§ **Challenge**: Reproduce the data exactly and drop any pictures it holds.

§ **Recorded data**:
..............................

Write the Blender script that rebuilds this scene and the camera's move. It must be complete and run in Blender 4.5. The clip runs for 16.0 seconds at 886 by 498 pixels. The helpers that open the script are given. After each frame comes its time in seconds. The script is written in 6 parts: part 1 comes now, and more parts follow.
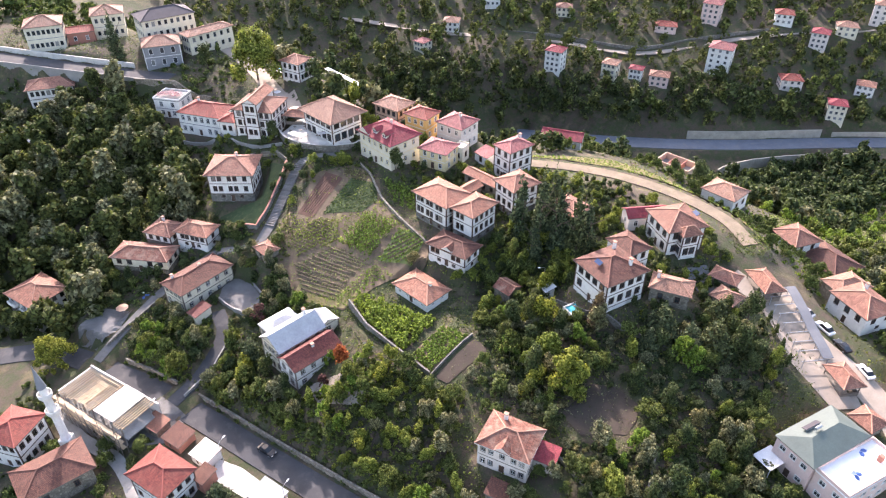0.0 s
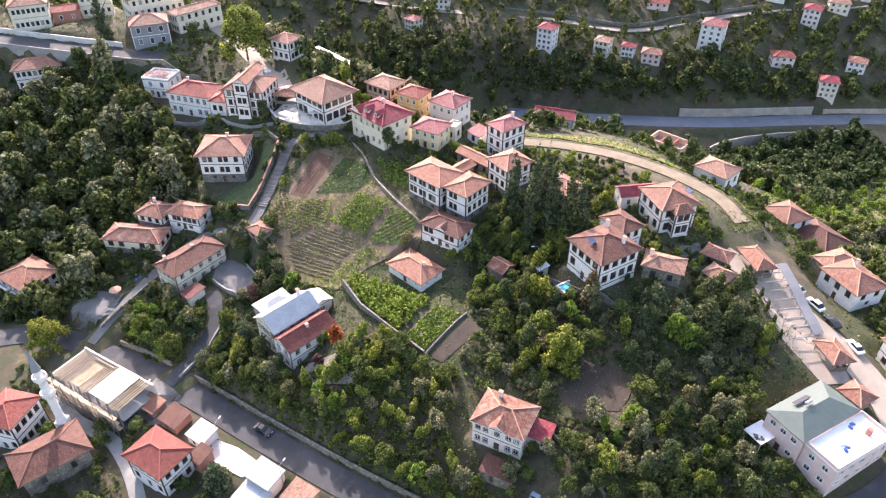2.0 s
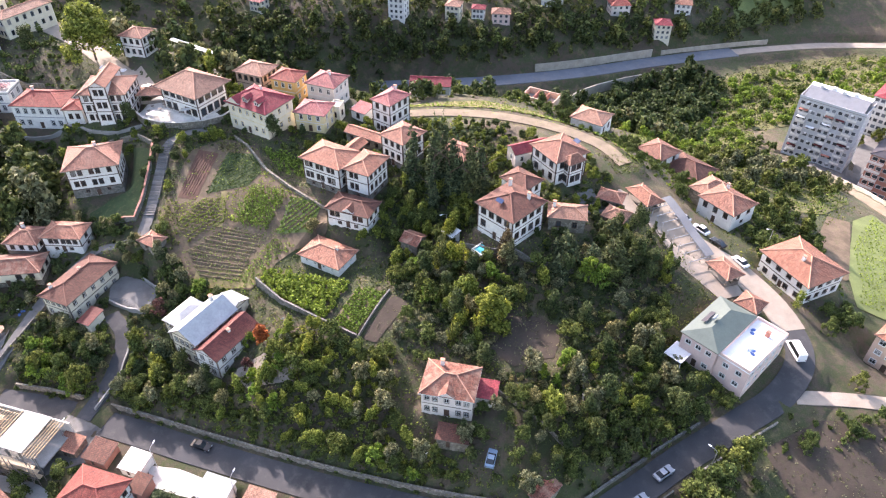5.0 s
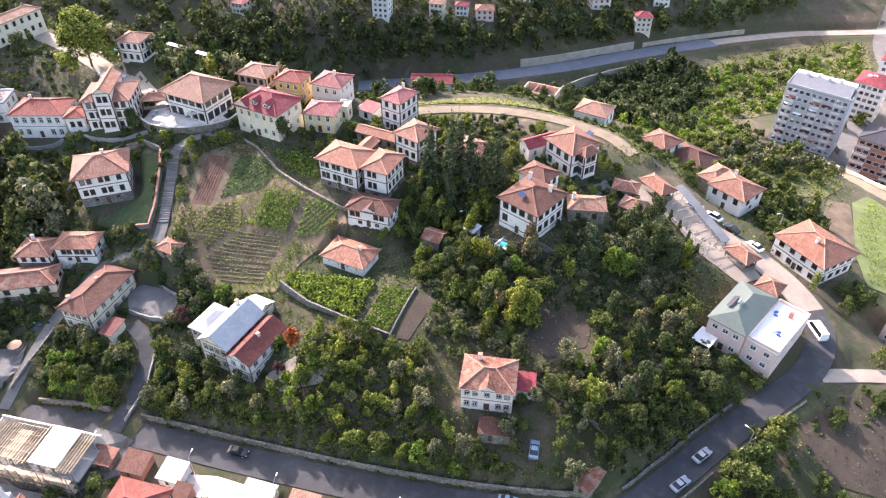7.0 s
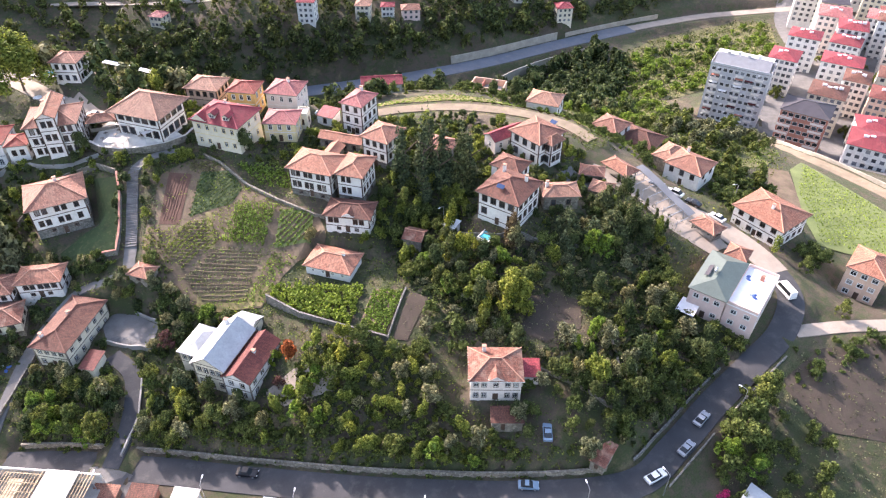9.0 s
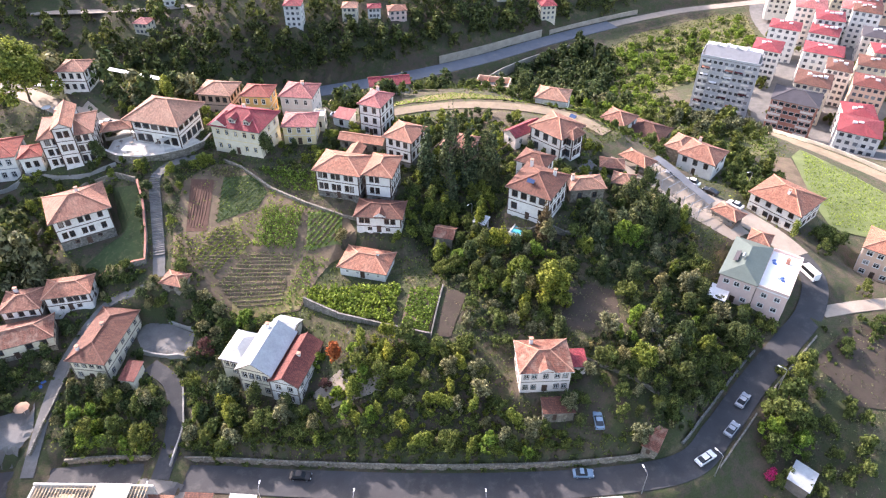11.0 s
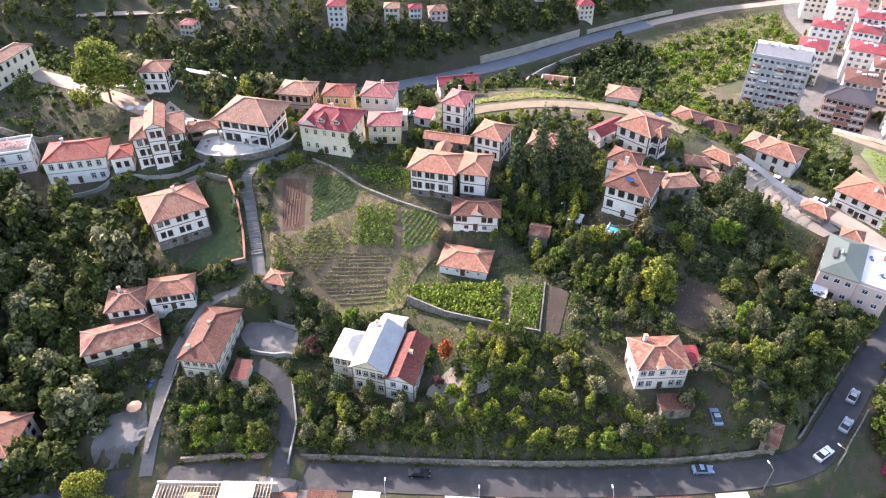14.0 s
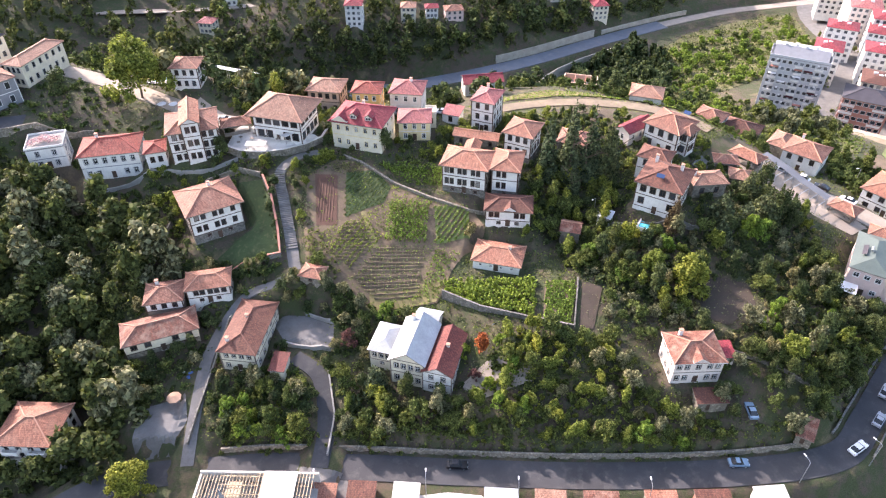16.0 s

..............................

§ **Answer for this exercise**:
Write the Blender script that rebuilds this scene and the camera's move. It must be complete and run in Blender 4.5. The clip runs for 16.0 seconds at 886 by 498 pixels. The helpers that open the script are given. After each frame comes its time in seconds. The script is written in 6 parts: part 1 comes now, and more parts follow.
0.0 s
2.0 s
5.0 s
7.0 s
9.0 s
11.0 s
14.0 s
16.0 s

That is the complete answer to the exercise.